- **EXERCISE INSTRUCTIONS**: Extract each line where the string "with" shows up.
■ ■ ■ ■ ■
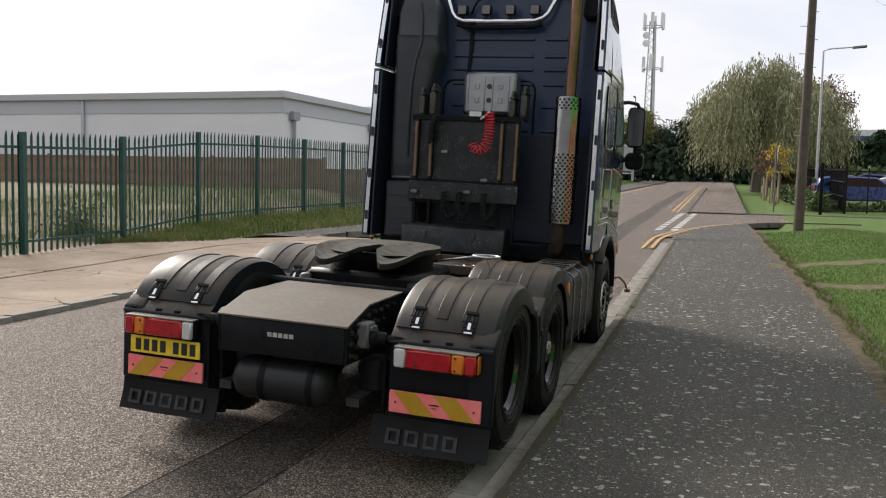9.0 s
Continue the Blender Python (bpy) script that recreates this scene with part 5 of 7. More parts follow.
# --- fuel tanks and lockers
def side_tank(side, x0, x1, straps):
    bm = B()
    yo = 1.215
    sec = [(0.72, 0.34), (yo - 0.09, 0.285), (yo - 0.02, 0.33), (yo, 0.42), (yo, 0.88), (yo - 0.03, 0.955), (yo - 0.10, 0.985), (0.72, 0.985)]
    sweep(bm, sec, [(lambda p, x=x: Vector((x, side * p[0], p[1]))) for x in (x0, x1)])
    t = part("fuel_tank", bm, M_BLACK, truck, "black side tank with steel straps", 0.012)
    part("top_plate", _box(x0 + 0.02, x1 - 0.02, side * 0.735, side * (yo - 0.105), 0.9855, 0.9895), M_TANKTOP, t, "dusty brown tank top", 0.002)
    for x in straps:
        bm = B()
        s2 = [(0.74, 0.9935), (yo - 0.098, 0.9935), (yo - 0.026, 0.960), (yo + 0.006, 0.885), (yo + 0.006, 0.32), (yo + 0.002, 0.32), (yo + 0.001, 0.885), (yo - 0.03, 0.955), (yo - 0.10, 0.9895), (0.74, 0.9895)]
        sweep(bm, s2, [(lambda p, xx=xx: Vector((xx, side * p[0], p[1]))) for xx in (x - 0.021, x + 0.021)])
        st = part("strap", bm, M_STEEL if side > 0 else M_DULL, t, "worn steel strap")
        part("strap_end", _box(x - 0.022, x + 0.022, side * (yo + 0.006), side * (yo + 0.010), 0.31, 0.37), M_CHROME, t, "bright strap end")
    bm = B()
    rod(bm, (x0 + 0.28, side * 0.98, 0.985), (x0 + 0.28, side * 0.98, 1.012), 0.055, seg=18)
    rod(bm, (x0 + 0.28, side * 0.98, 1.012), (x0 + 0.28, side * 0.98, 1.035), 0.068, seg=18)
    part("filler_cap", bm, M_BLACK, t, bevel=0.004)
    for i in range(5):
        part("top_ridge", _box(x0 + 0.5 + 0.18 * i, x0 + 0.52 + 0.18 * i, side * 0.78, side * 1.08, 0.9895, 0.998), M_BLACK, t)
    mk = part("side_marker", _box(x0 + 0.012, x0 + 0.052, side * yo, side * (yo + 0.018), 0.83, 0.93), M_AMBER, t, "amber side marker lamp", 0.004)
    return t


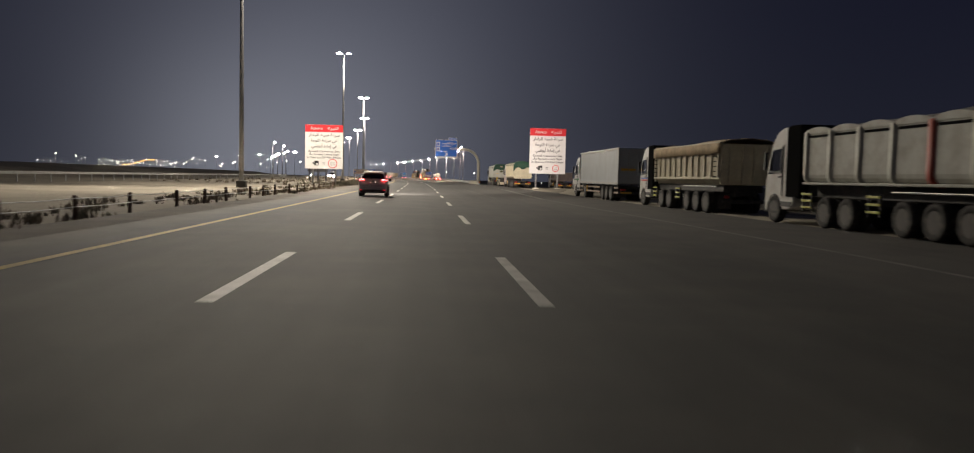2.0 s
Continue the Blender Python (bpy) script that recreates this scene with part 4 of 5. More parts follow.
■ ■ ■ ■ ■
- **TASK SOLUTION**:
Continue the Blender Python (bpy) script that recreates this scene with part 5 of 7. More parts follow.
    t = part("fuel_tank", bm, M_BLACK, truck, "black side tank with steel straps", 0.012)
Continue the Blender Python (bpy) script that recreates this scene with part 4 of 5. More parts follow.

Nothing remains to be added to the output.